Failing badly and failing well are concepts in systems security and network security describing how a system reacts to failure. The terms have been popularized by Bruce Schneier, a cryptographer and security consultant.
- Databases (such as credit card databases) protected only by a password. Once this security is breached, all data can be accessed
- Buildings depending on a single column or truss, whose removal would cause a chain reaction collapse under normal loads
- Security checks which concentrate on establishing identity, not intent (thus allowing, for example, suicide attackers to pass)
- Internet access provided by a single service provider. If the provider's network fails, all Internet connectivity is lost
- Ring networks in which the failure of a single node or connection between nodes brings down the entire network
- Systems, including social ones, that rely on a single person, who, if absent or becomes permanently unavailable, halts the entire system
- Brittle materials, such as "over-reinforced concrete", when overloaded, fail suddenly and catastrophically with no warning.

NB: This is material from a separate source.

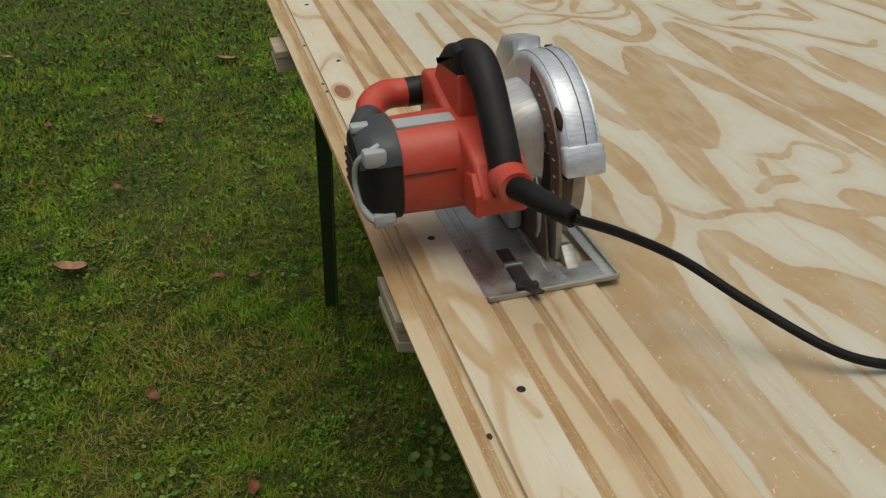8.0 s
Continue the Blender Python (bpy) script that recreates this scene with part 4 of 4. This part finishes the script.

- Keeping the only copy of data in one central place. That data is lost forever when that place is damaged, such as the 1836 U.S. Patent Office fire.
A system that fails well is one that compartmentalizes or contains failure. Examples include:
- Compartmentalized hulls in watercraft, ensuring that a hull breach in one compartment will not flood the entire vessel
- Databases that do not allow downloads of all data in one attempt, limiting the amount of compromised data
- Structurally redundant buildings conceived to resist loads beyond those expected under normal circumstances, or resist loads when the structure is damaged
- Concrete structures, which show fractures long before breaking under load, thus giving early warning
- Armoured cockpit doors on airplanes, which confine a potential hijacker within the cabin even if they are able to bypass airport security checks
- Internet connectivity provided by more than one vendor or discrete path, known as multihoming
- Star or mesh networks, which can continue to operate when a node or connection has failed (though for a star network, failure of the central hub will still cause the network to fail)
- Ductile materials, such as "under-reinforced concrete", when overloaded, fail gradually -- they yield and stretch, giving some warning before ultimate failure.
- Making a backup copy of all important data and storing it in a separate place. That data can be recovered from the other location when either place is damaged, such as the 1877 U.S. Patent Office fire.
Designing a system to 'fail well' has also been alleged to be a better use of limited security funds than the typical quest to eliminate all potential sources of errors and failure.